All parties are thrilled with the results.

“We can’t say our program was 100 per cent responsible for it,” Elder said. “But (officials from) the school district told us ours was really the only new initiative in the curriculum.”

The program brought in Conservatory-trained dramatic and visual artists, musicians, dancers and writers to work creatively with teachers and students, in the hopes of engaging the latter to take more of an interest in their studies.

Bringing in a local Elder to help teach also generated more engagement from Aboriginal students.

“I knew the test results would be better because I saw the student engagement in the classroom,” said Program leader Shelley MacDonald, who is Métis.

The program operated in 15 Catholic schools and seven public schools in Fort McMurray.

MacDonald had a sense the program would be successful, even before it was implemented as some Aboriginal students had a say in how it would operate.

“We had visioning sessions before the program was launched,” she said. “We really felt it was important for the students to be involved with that as well. And they were very much a part of the visioning.”

When the program first started it was working only with Grade 6 students.

But grant dollars from the Alberta government has allowed the program to expand the past three years.

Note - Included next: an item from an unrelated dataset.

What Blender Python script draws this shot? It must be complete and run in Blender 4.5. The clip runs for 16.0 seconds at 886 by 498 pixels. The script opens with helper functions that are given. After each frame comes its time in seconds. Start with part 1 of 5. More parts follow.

“What that (grant money) allowed us to do was to work with students who were in Grades 7-9 as well,” Elder said.

A total of 3,000 students have benefitted from the program. MacDonald said some of the Fort McMurray schools feature enrolments of about 50 per cent Aboriginal students.

And now the program will be expanded to other northern Alberta communities thanks to a $1.1 million investment from the Suncor Energy Foundation.

Photo caption: 

Students engage in visual arts, one of the many areas of creative learning that is part of the Royal Conservatory of Music’s Learning Through the Arts Youth Empowerment Program.